The money spent on plant upgrades is understandable and the community expenditure is likely to be important to the locals but it is possible to ask why the company felt it necessary to spend $A40 million on the community in the wake of the 2004 non-fatal near misses but apparently nothing in the wake of the 2001 fatality.
This multi-million voluntary payment to the community provides a striking contrast to the total penalty imposed by Industrial Magistrate Ardlie:
A fine (after 20% discount) of: $A84,000
Court costs: $A111
Victims of crime levy: $A160
Counsel fee (payable to the Crown): $A1250
Counsel fee (payable to Safe Work SA): $A$21,000
This comparison questions the benefit of court-imposed penalties on a large national corporation that in 2008 admitted,
“At year end 2007 Santos had a market capitalisation of approximately $8 billion…”

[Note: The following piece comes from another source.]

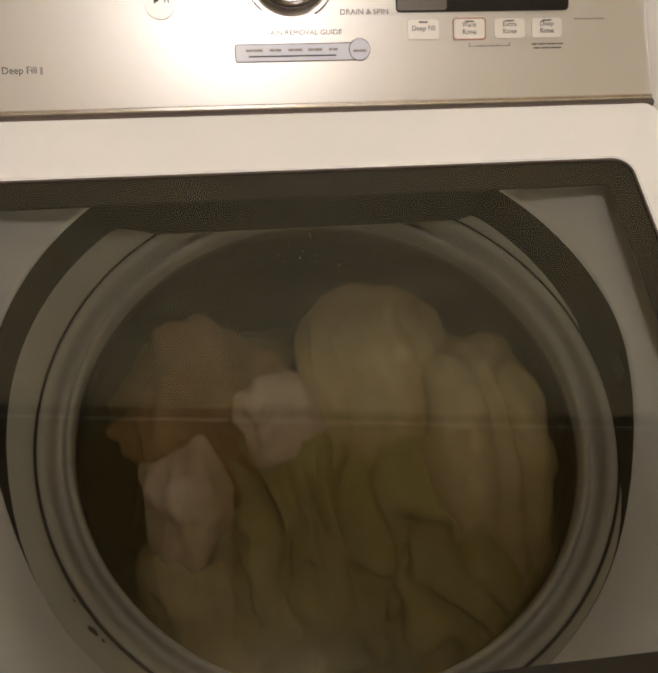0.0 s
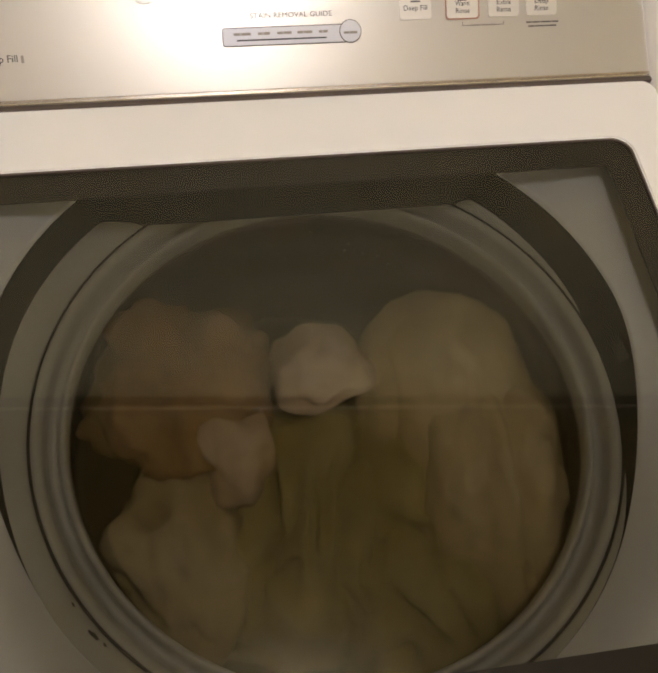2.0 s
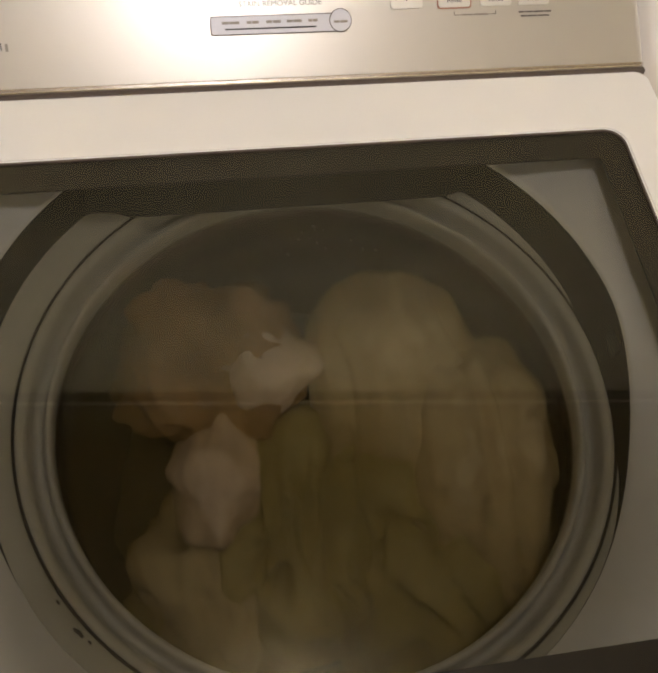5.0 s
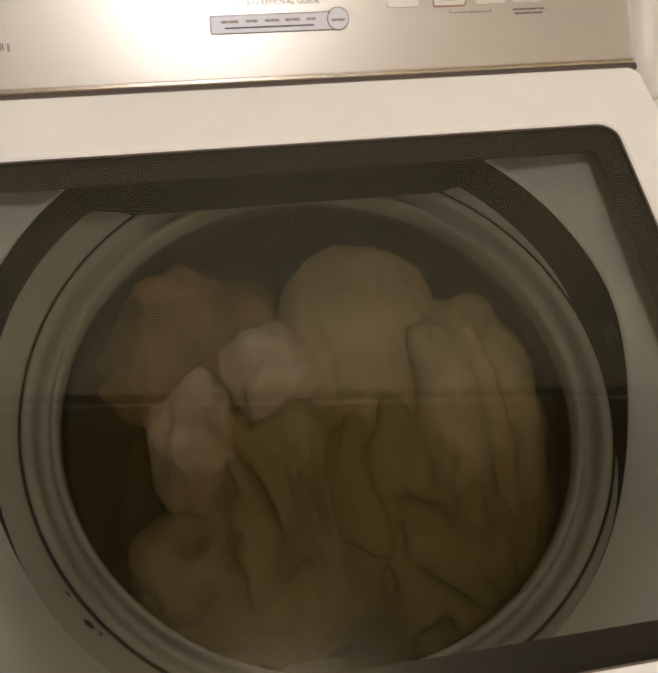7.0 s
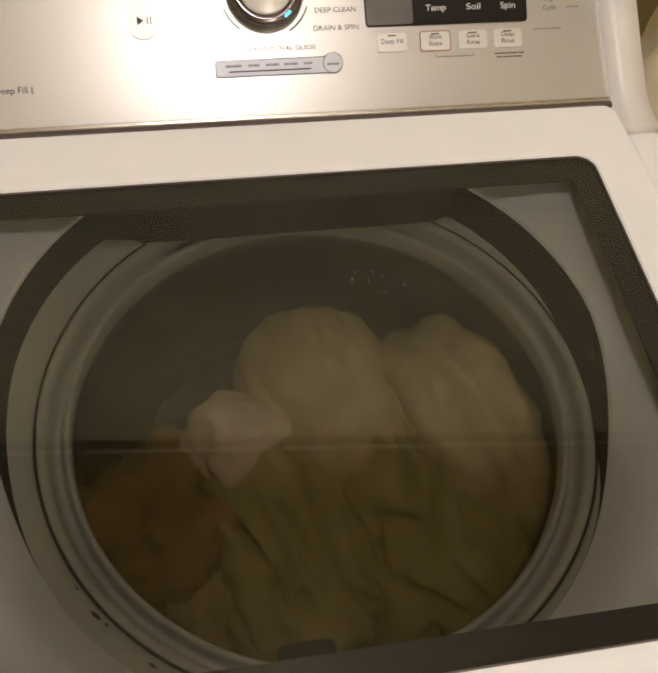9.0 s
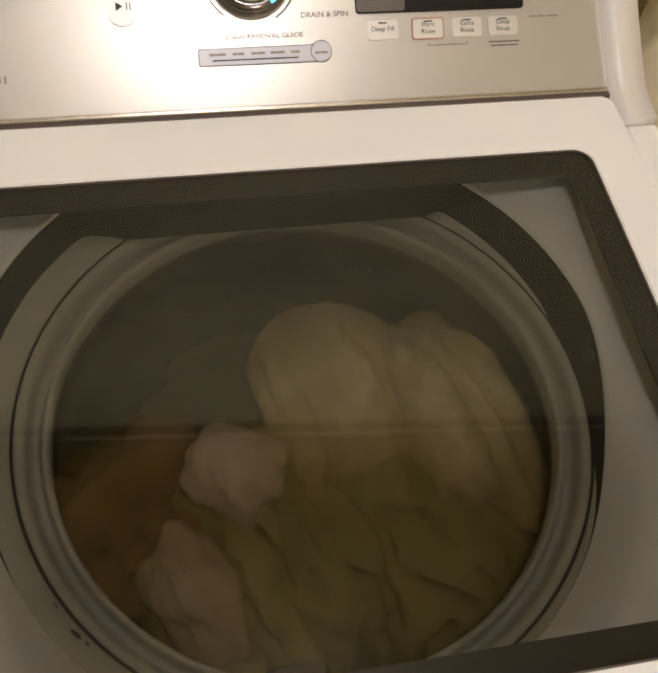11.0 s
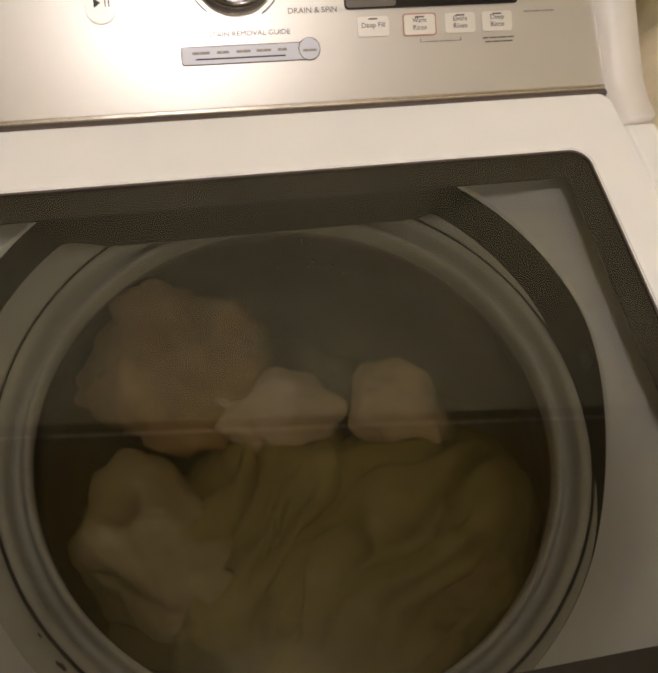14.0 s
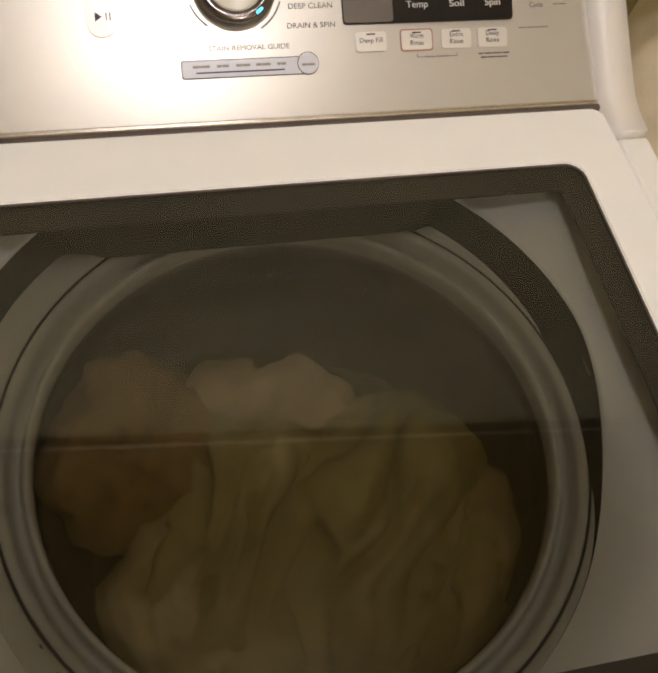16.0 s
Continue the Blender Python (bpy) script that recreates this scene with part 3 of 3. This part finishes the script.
def motions():
    def carry(thing, rows, tilt=0.0):
        walk(thing, [(t, pose(x, y, z, tilt * math.sin(2.1 * t), tilt * math.cos(1.7 * t), rz)) for t, x, y, z, rz in rows])

    carry(bulb, [
        (0.0, 0.063, -0.107, 0.804, 0), (0.5, 0.050, -0.098, 0.804, 4), (1.0, 0.051, -0.100, 0.804, 2), (1.5, 0.085, -0.104, 0.804, -4),
        (2.0, 0.119, -0.132, 0.804, -10), (2.5, 0.129, -0.150, 0.804, -18), (3.0, 0.138, -0.145, 0.804, -24), (3.5, 0.124, -0.129, 0.804, -16),
        (4.0, 0.096, -0.101, 0.804, -4), (4.2, 0.070, -0.095, 0.804, 0), (5.2, 0.092, -0.121, 0.804, -4), (6.3, 0.134, -0.145, 0.804, -14),
        (6.5, 0.112, -0.139, 0.804, -8), (7.0, 0.064, -0.094, 0.804, 2), (7.3, 0.039, -0.084, 0.804, 8), (7.6, 0.021, -0.088, 0.804, 12),
        (8.0, 0.013, -0.103, 0.804, 16), (8.3, 0.012, -0.126, 0.804, 18), (8.6, 0.002, -0.115, 0.804, 16), (9.0, 0.016, -0.127, 0.804, 12),
        (9.2, 0.033, -0.128, 0.804, 8), (10.2, 0.047, -0.128, 0.804, 10), (11.3, 0.041, -0.123, 0.804, 12), (11.6, 0.033, -0.121, 0.804, 14),
        (12.0, 0.022, -0.115, 0.804, 10), (12.5, 0.087, -0.129, 0.804, -4), (13.0, 0.141, -0.173, 0.785, -24), (13.5, 0.134, -0.219, 0.757, -40),
        (14.0, 0.115, -0.254, 0.746, -56), (14.5, 0.112, -0.259, 0.746, -62), (14.8, 0.116, -0.253, 0.749, -56), (15.2, 0.115, -0.222, 0.755, -44),
        (15.6, 0.106, -0.206, 0.757, -34), (16.0, 0.100, -0.202, 0.759, -28),
    ], 5)
    carry(drape, [
        (0.0, 0.096, -0.236, 0.764, 2), (1.0, 0.091, -0.234, 0.764, 4), (1.5, 0.098, -0.243, 0.764, 0), (2.0, 0.092, -0.252, 0.764, -14),
        (2.5, 0.081, -0.262, 0.764, -26), (3.0, 0.081, -0.263, 0.764, -34), (3.5, 0.085, -0.259, 0.764, -30), (4.0, 0.094, -0.245, 0.764, -6),
        (4.2, 0.088, -0.240, 0.764, 0), (5.2, 0.093, -0.251, 0.764, -10), (6.3, 0.092, -0.252, 0.764, -24), (6.5, 0.092, -0.252, 0.764, -18),
        (7.0, 0.098, -0.235, 0.764, 0), (7.6, 0.095, -0.245, 0.764, 8), (8.3, 0.087, -0.233, 0.764, 14), (9.0, 0.087, -0.237, 0.764, 4),
        (10.2, 0.096, -0.234, 0.764, 6), (11.3, 0.091, -0.233, 0.764, 10), (12.0, 0.088, -0.218, 0.764, 6), (12.5, 0.091, -0.235, 0.764, -18),
        (13.0, 0.091, -0.254, 0.764, -44), (13.5, 0.083, -0.264, 0.764, -58), (14.0, 0.076, -0.271, 0.764, -66), (14.5, 0.071, -0.274, 0.764, -70),
        (15.2, 0.077, -0.265, 0.764, -58), (16.0, 0.057, -0.247, 0.764, -44),
    ], 4)
    carry(lobe, [
        (0.0, -0.027, -0.235, 0.769, 6), (0.5, -0.033, -0.223, 0.769, 4), (1.0, -0.030, -0.227, 0.769, 2), (1.5, -0.027, -0.232, 0.769, -2),
        (2.0, -0.017, -0.241, 0.769, -12), (2.5, -0.016, -0.252, 0.769, -20), (3.0, -0.011, -0.245, 0.769, -16), (3.5, -0.013, -0.244, 0.769, -10),
        (4.0, -0.031, -0.242, 0.769, 2), (5.2, -0.023, -0.246, 0.769, -6), (6.3, -0.007, -0.243, 0.769, -12), (7.0, -0.026, -0.243, 0.769, 6),
        (7.6, -0.042, -0.261, 0.769, 14), (8.3, -0.031, -0.270, 0.769, 26), (9.0, -0.036, -0.264, 0.769, 16), (10.2, -0.029, -0.255, 0.769, 16),
        (11.3, -0.026, -0.245, 0.769, 22), (12.0, -0.032, -0.232, 0.769, 14), (12.5, -0.032, -0.242, 0.769, -8), (13.0, -0.030, -0.237, 0.769, -24),
        (13.5, -0.027, -0.236, 0.769, -36), (14.0, -0.030, -0.241, 0.769, -40), (14.5, -0.025, -0.244, 0.769, -44), (15.2, -0.029, -0.234, 0.769, -36),
        (16.0, -0.048, -0.221, 0.769, -24),
    ], 5)
    carry(towel, [
        (0.0, -0.099, -0.131, 0.794, 0), (0.5, -0.116, -0.192, 0.794, -14), (1.0, -0.124, -0.186, 0.794, -18), (1.5, -0.121, -0.134, 0.794, -6),
        (2.0, -0.124, -0.114, 0.794, 8), (2.5, -0.059, -0.081, 0.794, 24), (3.0, -0.035, -0.087, 0.794, 36), (3.5, -0.044, -0.076, 0.794, 40),
        (4.0, -0.047, -0.085, 0.794, 24), (5.2, -0.090, -0.102, 0.794, 14), (6.5, -0.091, -0.110, 0.794, 0), (7.0, -0.094, -0.099, 0.794, 4),
        (7.5, -0.127, -0.137, 0.794, -6), (8.0, -0.143, -0.182, 0.777, -26), (8.5, -0.144, -0.228, 0.774, -35), (9.0, -0.141, -0.226, 0.771, -40),
        (10.2, -0.135, -0.231, 0.771, -38), (11.5, -0.142, -0.204, 0.775, -34), (12.0, -0.140, -0.205, 0.775, -36), (12.5, -0.149, -0.204, 0.775, -30),
        (13.0, -0.148, -0.163, 0.777, -20), (13.5, -0.123, -0.122, 0.775, -10), (14.0, -0.091, -0.075, 0.794, 4), (14.5, -0.081, -0.074, 0.794, 10),
        (15.0, -0.091, -0.111, 0.784, -2), (15.5, -0.140, -0.153, 0.777, -12), (16.0, -0.133, -0.132, 0.777, -16),
    ], 7)
    carry(pale, [
        (0.0, -0.030, -0.160, 0.812, 0), (0.5, -0.047, -0.168, 0.812, 10), (1.0, -0.050, -0.137, 0.812, 0), (1.5, -0.026, -0.115, 0.812, -10),
        (2.0, 0.007, -0.119, 0.812, -20), (2.5, 0.064, -0.112, 0.793, -30), (3.0, -0.046, -0.113, 0.779, -10), (3.5, -0.057, -0.120, 0.783, 10),
        (4.0, -0.068, -0.141, 0.798, 20), (5.2, -0.023, -0.118, 0.812, 0), (6.5, 0.008, -0.122, 0.812, -10), (7.0, -0.028, -0.133, 0.812, 0),
        (7.5, -0.051, -0.155, 0.812, 11), (8.0, -0.056, -0.191, 0.812, 24), (8.5, -0.076, -0.204, 0.812, 30), (9.0, -0.068, -0.176, 0.812, 16),
        (10.2, -0.058, -0.178, 0.812, 24), (11.5, -0.055, -0.214, 0.812, 34), (12.0, -0.083, -0.170, 0.812, 24), (12.5, -0.016, -0.118, 0.812, -10),
        (13.0, 0.081, -0.110, 0.812, -36), (13.5, 0.129, -0.140, 0.806, -50), (14.0, 0.105, -0.142, 0.791, -40), (14.5, 0.047, -0.143, 0.791, -30),
        (15.0, 0.069, -0.138, 0.791, -20), (15.5, 0.029, -0.116, 0.791, -9), (16.0, 0.021, -0.115, 0.784, -4),
    ], 12)
    carry(scrap, [
        (0.0, -0.116, -0.214, 0.811, 0), (0.5, -0.109, -0.259, 0.811, -10), (1.0, -0.067, -0.236, 0.811, -16), (1.5, -0.088, -0.227, 0.792, -10),
        (2.0, -0.078, -0.170, 0.801, 10), (2.5, -0.037, -0.164, 0.806, 20), (3.0, -0.087, -0.178, 0.799, 24), (3.5, -0.102, -0.192, 0.799, 20),
        (4.0, -0.096, -0.218, 0.805, 10), (5.2, -0.079, -0.203, 0.811, -6), (6.5, -0.075, -0.167, 0.811, -14), (7.0, -0.102, -0.179, 0.811, 0),
        (7.5, -0.106, -0.232, 0.811, 8), (8.0, -0.097, -0.277, 0.811, 20), (8.5, -0.121, -0.282, 0.772, 26), (9.0, -0.109, -0.275, 0.754, 30),
        (10.2, -0.106, -0.277, 0.782, 28), (11.5, -0.092, -0.296, 0.803, 24), (12.0, -0.083, -0.242, 0.782, 20), (12.5, -0.094, -0.162, 0.811, -20),
        (13.0, -0.043, -0.119, 0.811, -55), (13.5, 0.031, -0.109, 0.805, -75), (14.0, 0.002, -0.138, 0.798, -85), (14.5, 0.022, -0.090, 0.794, -85),
        (15.0, -0.012, -0.075, 0.794, -80), (15.5, -0.062, -0.086, 0.794, -78), (16.0, -0.047, -0.102, 0.785, -80),
    ], 14)
    carry(murk, [
        (0.0, -0.107, -0.289, 0.772, 0), (0.5, -0.105, -0.292, 0.767, 0), (1.0, -0.101, -0.296, 0.762, 0), (1.5, -0.111, -0.285, 0.767, 4),
        (2.0, -0.129, -0.262, 0.790, 10), (2.5, -0.119, -0.275, 0.798, 16), (3.0, -0.125, -0.245, 0.802, 22), (3.5, -0.132, -0.255, 0.800, 20),
        (4.0, -0.111, -0.270, 0.796, 10), (5.2, -0.102, -0.284, 0.772, 6), (6.5, -0.098, -0.298, 0.768, 1), (7.0, -0.107, -0.289, 0.767, 0),
        (7.5, -0.097, -0.299, 0.765, -3), (8.5, -0.089, -0.305, 0.761, -10), (9.0, -0.098, -0.298, 0.757, -10), (11.5, -0.092, -0.303, 0.764, -6),
        (12.5, -0.103, -0.293, 0.772, 0), (13.0, -0.122, -0.272, 0.781, 10), (13.5, -0.124, -0.265, 0.790, 18), (14.0, -0.124, -0.235, 0.790, 26),
        (14.5, -0.132, -0.256, 0.790, 22), (15.0, -0.115, -0.264, 0.780, 13), (15.5, -0.111, -0.275, 0.774, 8), (16.0, -0.111, -0.282, 0.772, 6),
    ], 6)
    carry(side, [
        (0.0, 0.141, -0.173, 0.798, 0), (1.0, 0.141, -0.180, 0.798, 0), (2.0, 0.139, -0.212, 0.798, -6), (3.0, 0.132, -0.236, 0.798, -14),
        (4.0, 0.141, -0.186, 0.798, -4), (5.2, 0.141, -0.201, 0.798, -6), (6.3, 0.137, -0.221, 0.798, -10), (7.0, 0.140, -0.166, 0.798, 4),
        (8.3, 0.135, -0.145, 0.798, 20), (9.0, 0.139, -0.162, 0.798, 18), (10.2, 0.139, -0.161, 0.798, 18), (11.3, 0.137, -0.152, 0.798, 18),
        (12.0, 0.137, -0.153, 0.798, 14), (12.5, 0.141, -0.195, 0.798, -6), (13.0, 0.130, -0.242, 0.779, -26), (14.0, 0.109, -0.277, 0.760, -44),
        (15.2, 0.113, -0.272, 0.760, -40), (16.0, 0.117, -0.266, 0.760, -30),
    ], 6)
    carry(foam_a, [
        (0.0, 0.005, -0.012, 0.851, 0), (0.5, 0.011, -0.012, 0.851, 0), (1.5, 0.036, -0.017, 0.851, 0), (3.0, 0.067, -0.024, 0.851, 0),
        (4.0, 0.055, -0.020, 0.851, 0), (5.2, 0.012, -0.013, 0.851, 0), (7.0, -0.010, -0.012, 0.851, 0), (8.3, 0.064, -0.043, 0.851, 0),
        (9.0, 0.068, -0.038, 0.851, 0), (10.2, 0.063, -0.028, 0.851, 0), (11.3, 0.052, -0.019, 0.851, 0), (12.5, 0.071, -0.027, 0.851, 0),
        (13.0, 0.090, -0.035, 0.851, 0), (14.5, 0.029, -0.014, 0.851, 0), (16.0, 0.017, -0.013, 0.851, 0),
    ], 0)
    carry(foam_b, [
        (0.0, 0.016, -0.013, 0.851, 0), (1.5, 0.052, -0.023, 0.851, 0), (3.0, 0.107, -0.045, 0.851, 0), (4.0, 0.083, -0.031, 0.851, 0),
        (6.3, 0.055, -0.020, 0.851, 0), (8.3, 0.090, -0.035, 0.851, 0), (9.0, 0.094, -0.041, 0.851, 0), (11.3, 0.068, -0.025, 0.851, 0),
        (12.5, 0.065, -0.036, 0.851, 0), (13.0, 0.077, -0.028, 0.851, 0), (14.5, 0.065, -0.024, 0.851, 0), (16.0, 0.077, -0.029, 0.851, 0),
    ], 0)
    carry(glint_foam, [
        (0.0, -0.063, -0.272, 0.851, 0), (1.5, -0.047, -0.185, 0.851, 0), (3.0, -0.105, -0.110, 0.851, 0), (4.0, -0.044, -0.110, 0.851, 0),
        (6.3, -0.051, -0.117, 0.851, 0), (8.3, -0.091, -0.267, 0.851, 0), (11.3, -0.114, -0.273, 0.851, 0), (13.0, -0.065, -0.144, 0.851, 0),
        (14.5, -0.111, -0.216, 0.851, 0), (16.0, -0.016, -0.116, 0.851, 0),
    ], 0)
    carry(foam_d, [
        (0.0, -0.003, -0.000, 0.851, 0), (1.5, 0.038, -0.027, 0.851, 0), (2.0, 0.002, -0.011, 0.851, 0), (3.5, 0.025, -0.018, 0.851, 0),
        (7.0, -0.004, -0.009, 0.851, 0), (9.0, 0.069, -0.045, 0.851, 0), (11.5, 0.049, -0.018, 0.851, 0), (12.5, 0.065, -0.036, 0.851, 0),
        (13.0, 0.059, -0.018, 0.851, 0), (14.5, 0.021, -0.003, 0.851, 0), (15.0, 0.021, -0.004, 0.851, 0), (16.0, 0.013, -0.004, 0.851, 0),
    ], 0)
    carry(front, [
        (0.0, -0.008, -0.299, 0.757, 0), (2.0, -0.016, -0.298, 0.757, -6), (3.0, -0.017, -0.298, 0.757, -10), (4.0, -0.021, -0.298, 0.757, -4),
        (7.0, -0.024, -0.297, 0.757, 4), (9.0, -0.006, -0.299, 0.757, 6), (11.3, -0.002, -0.300, 0.757, 4), (13.0, -0.017, -0.298, 0.757, -8),
        (14.5, -0.005, -0.299, 0.757, -12), (16.0, -0.000, -0.299, 0.757, -8),
    ], 3)


motions()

Why bother applying a discount of $20,000 to a company with an $A8 billion capitalisation?
The prosecution of Santos over this significant near miss requires more examination to evaluate what the incident has cost Santos in total expenditure so that the community understands the true cost of inadequate safety management. The figures above show just how ineffective OHS penalties can be, as a deterrent, when they are financial penalties on a large corporation.
It is interesting to wonder whether such a penalty would have been applied if another industrial magistrate had heard the case.
After every fatality and near miss, companies usually take, to quote Industrial Magistrate Ardlie:
“…extensive measures to ensure that such an event could not happen in the future”.
But workplace incidents do happen again as Santos knows from the 2001 death of a worker. The details in Ardlie’s decision clearly indicate how close Santos came to having up to 13 fatalities in 2004. The decision needs careful reading but most media will write, if at all, articles based on the media statements of Santos and SafeWorkSA rather than on the magistrate’s decision and, as so, are doing the community a disservice.
The case citation is “Markos v Santos Limited  SAIRC 57“.